The nihilism and contradiction of liberal ideology is what makes the neo-colonial apparatus of American empire so successful. At its core, the American social contract offers its citizen a clean conscience in exchange for the consent to govern. This enables America to hyper fixate on its own questions of moral purity while ignoring the atrocities that are committed in their name elsewhere. Because liberal America is perpetually wrapped up in an unending state of progress, there is little it can do wrong and most people get to generally feel good about the whole thing without admitting anything beyond the insular.

The hypocrisy of the black lives matter campaign is case and point. An entire nation — indeed, the entire developed world — finds itself continually shocked with the violence people of colour are subject to at the hands of domestic authority. This is a narrative which almost entirely neglects the heinous acts, both historical and present, that enable Western power; acts which continuously and mercilessly sow suffering that disproportionately affects people of colour around the globe. The United States backed intervention in Yemen — just one instance of neoliberal empire — has led to catastrophic famine. What good can police reform do when the blood of 85,000 children is on your hands?

One of the first lessons in political theory is the uncomfortable truth of conflict. Your pleasure is bought with blood. The art of politics is and has always been about exercising power. With power comes violence. Liberalism is the first ever attempt at building a functioning political system that denies this — or at least tries to hide its ugliness from their citizens. It can disguise a game of power within its contradictions. It fixates on an ideal of infinite progress, bringing with it a slate of childish bickering and moral infighting. The appeal of the social contract is that it absolves the question of atrocity with smaller, insular ones.
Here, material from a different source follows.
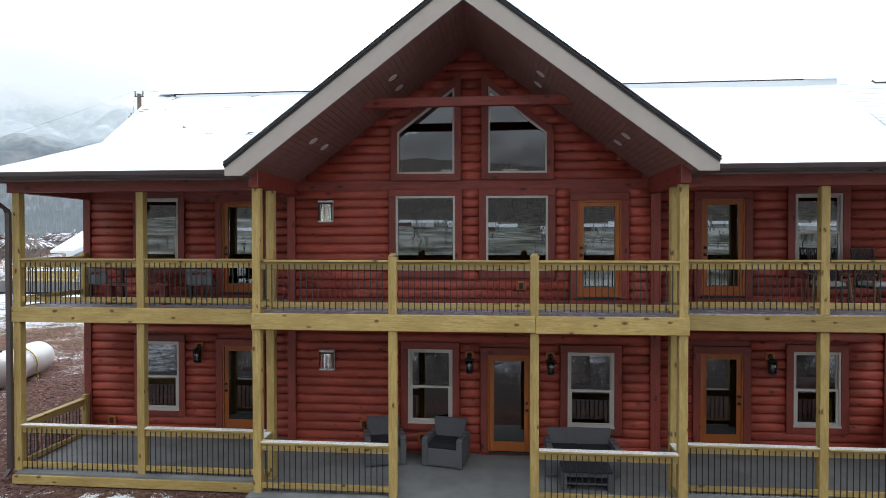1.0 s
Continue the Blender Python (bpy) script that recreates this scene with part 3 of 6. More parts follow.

Citizens of the American-led ‘free world’ thus find themselves living neurotic double-lives. On one hand, they are living in some of the most progressive and morally righteous nations in all of history, but on the other hand, their prosperity continues to be enabled through the senseless brutalism with which it treats the abject other. Westerners do not want to think about the other. They cannot comprehend the fact that their way of life is inflicting pain on someone somewhere for no good reason at all — except, maybe, because they want the new iphone. What makes liberalism compelling for so many people is that they do not have to think about these things. So long as liberalism continues the march of endless progress, these citizens will never confront the uncomfortable reality of their own regimes. Because if there is always progress, then these regimes will inevitably refashion the world into something new and good — we just need to give them the time to get there.

Things are getting better, obviously. They always have, and always will.